Film Review | Perfect Days

Perfect Days is a film about the beautiful everyday, captured precisely and artfully by veteran director Wim Wenders.

Kōji Yakusho stars as Hirayama, a middle-aged janitor in Tokyo. He lives in a tiny apartment furnished with little other than his bed, some plants, and rows of books and cassette tapes of 70s and 80s rock. Every morning, he wakes up, brushes his teeth in the kitchen sink, mists his plants, and leaves for work. He buys a can of coffee from a vending machine outside his apartment and drives to his first cleaning job – to his music selection of the day.

Hirayama takes pride in his work. Cleaning toilets is, by any measure of constructed social status, a lowly profession, but Hirayama attends to his daily routine with diligence, pride, and humbleness. He eats a simple lunch in the park daily and appreciates nature, taking a photograph of the trees with his film camera. He finishes his day at a local eatery, where he is known and liked, and retires to bed, dreaming in black and white collage. 

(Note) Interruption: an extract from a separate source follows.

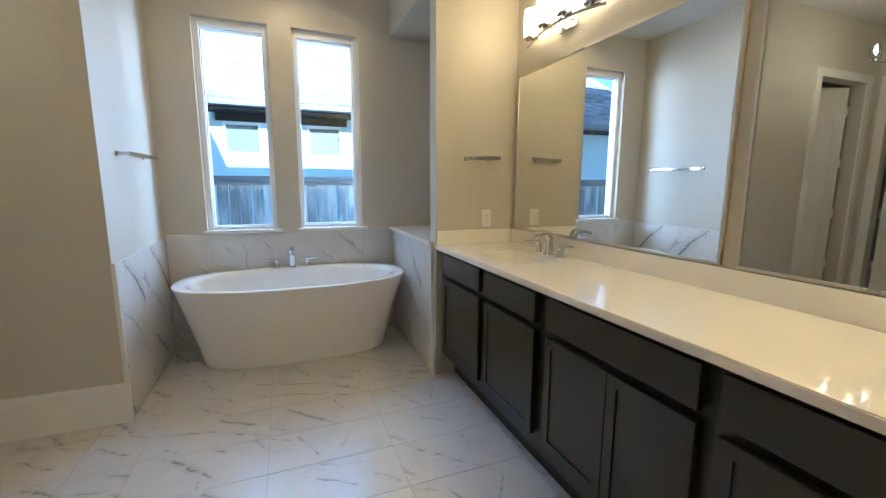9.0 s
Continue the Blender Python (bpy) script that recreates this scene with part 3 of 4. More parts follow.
def faucet(name, at, d, rise, reach, handles, label):
    s = thing(name, at, label, "faucet")
    at, d = Vector(at), Vector(d).normalized()
    side = Vector((-d.y, d.x, 0))
    path = [at, at + Vector((0, 0, 0.006))]
    pw, ph = [0.056, 0.052], [0.056, 0.052]
    for i in range(11):
        t = i / 10
        if t < 0.5:
            path.append(at + Vector((0, 0, 0.012 + (rise - 0.045) * t * 2)) + d * 0.004 * t)
            pw.append(0.042), ph.append(0.040 - 0.006 * t)
        else:
            a = (t - 0.5) * 2 * math.pi / 2
            path.append(at + Vector((0, 0, rise - 0.033 + 0.033 * math.sin(a))) + d * (0.002 + 0.036 * (1 - math.cos(a))))
            pw.append(0.042 + 0.003 * t), ph.append(0.034)
    path.append(at + d * reach + Vector((0, 0, rise - 0.010)))
    pw.append(0.046), ph.append(0.024)
    path.append(at + d * (reach + 0.012) + Vector((0, 0, rise - 0.016)))
    pw.append(0.044), ph.append(0.014)
    sp = part("spout", sweep(bmesh.new(), path, pw, ph, side, 5), CHROME, s, smooth=True)
    tip = at + d * (reach - 0.004) + Vector((0, 0, rise - 0.026))
    part("aerator", cyl(bmesh.new(), tip, tip + Vector((0, 0, 0.012)), 0.010, n=16), DARKSLOT, sp)
    for place, turn in handles:
        lever_handle(s, place, turn)
    return s


faucet("tub_faucet", (-0.618, 5.150, RIM), (0, -1, 0), 0.165, 0.12, [((-0.742, 5.150, RIM), math.pi), ((-0.498, 5.150, RIM), 0.0)], "square chrome tub faucet with two levers on the rim")


def towel_bar(wall_pts, out, tail, label):
    """Two square posts and a flat bar; wall_pts are the two post places on the wall."""
    a, c = (Vector(p) for p in wall_pts)
    out = Vector(out)
    along = (c - a).normalized()
    t = thing("towel_bar", (a + c) / 2, label, "towel bar")
    for p in (a, c):
        bm = sweep(bmesh.new(), [p, p + out * 0.007, p + out * 0.0071, p + out * 0.062], [0.030, 0.028, 0.019, 0.019], [0.030, 0.028, 0.019, 0.019], along, 8)
        part("post", bm, CHROME, t, smooth=True)
    o = out * 0.062
    bm = sweep(bmesh.new(), [a + o - along * 0.010, a + o, c + o, c + o + along * tail], [0.014, 0.014, 0.014, 0.010], [0.020, 0.026, 0.026, 0.024], out, 9)
    part("bar", bm, CHROME, t, smooth=True)
    return t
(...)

The narrative of the film is as steady as the routine of its protagonist. Hirayama’s life is self-curated to be as gentle as he desires. Other characters are few and far between, and they tend not to impact Hirayama’s life in any significant way. He is a man of few words, and doesn’t adhere to what might be termed normal social expectations of conversation or engagement. He doesn’t foster conflict, retaining sereneness where he has control. He doesn’t appear to be lonely, save for some subtle scenes of curiosity and connection toward others. 

Perfect Days is a study of what it means to be granted life and it is, in essence, an observation of an outsider to civilisation’s expectations and constructs. It’s a character study of a life lived on its own terms, one’s own definition of meaning, and society’s response to the same.